Friday, September 10, 2010

5 in 5: Feng Shui (analog board game)


"5 projects in 5 days" is part of my coursework at Parsons. The complete rules are here, but my own additional design constraints are (a) gotta be a game, (b) gotta be made in less than 3 hours.

Brenda Brathwaite said something along the lines of "all video game designers should make nondigital analog games too." So I decided to try it. First I just made some weird pieces of furniture out of cardboard and masking tape, and then I started playing around with them to see what was fun. I tried stacking them, I tried flinging pens at them... and then I used my pens as chopsticks, and a game design suddenly materialized in front of me...

Feng Shui is a board game for pairs of players. Each pair has a Client and a Designer, who work together to arrange furniture in a room. (For ease of reading, I refer to the Client as a "she.")

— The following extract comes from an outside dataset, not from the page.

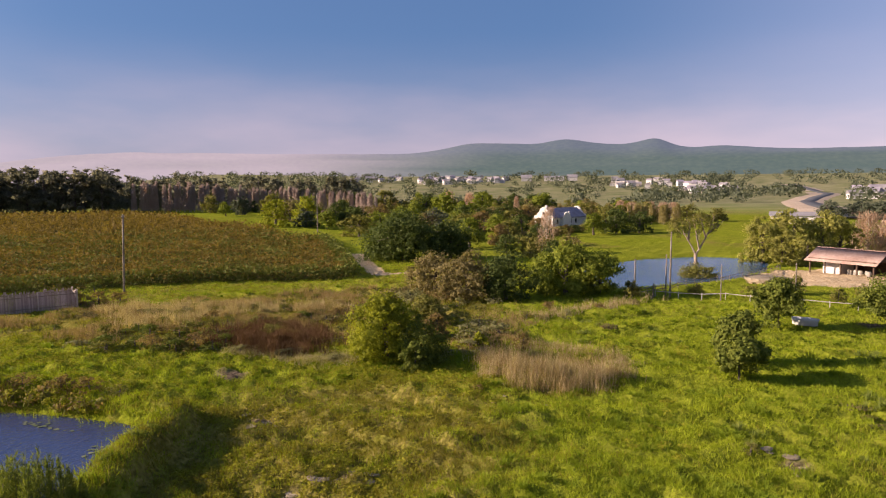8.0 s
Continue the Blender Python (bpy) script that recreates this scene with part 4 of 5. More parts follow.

1) Setup: knock over all furniture on the board. No piece can be right-side up. Reset the timer.
2) Planning: Client draws a blueprint card. She gets 10 free seconds to silently examine the blueprint card.
3) Play: Start the timer. Now the Client must verbally dictate directions to the Designer as to how to arrange the furniture; she may not use hand gestures -- only words. The Designer uses chopsticks to right all the furniture and place it to the Client's directions. Each piece must be facing the right way and be placed in the correct square on the board.
4) Stop: When the Client calls "stop," stop the timer.
5) Calculate the score: start with the number of seconds elapsed on the timer. Then, for each incorrectly placed or oriented piece of furniture, add 30 seconds to the time. Record the score.
6) Now it's another pair's turn.

The winning pair has the lowest score after whatever number of rounds. (Suggested: 2-3 rounds.)

Some additional variants:
  • Easy mode: the Designer uses tweezers instead of chopsticks.
  • Penthouse mode: Place the bonus penguin statue in the shelf to shave off 30 seconds, but only if every other piece of furniture is correctly placed too.
  • Teleconferencing mode: The Client must turn around when play begins, and thus cannot actually see the game board when she gives directions.
  • Party mode: both players are intoxicated / in an altered state of mind.
Anticipated problems:
  • The blueprints on the cards are too poorly drawn to be understood by the Client.
  • Not enough unique blueprint variations.
  • The balance for the scoring is messed up; right now it assumes it'll take you less than 2 minutes to right everything. Maybe that's way too short or way too long; I need to playtest it to balance it properly.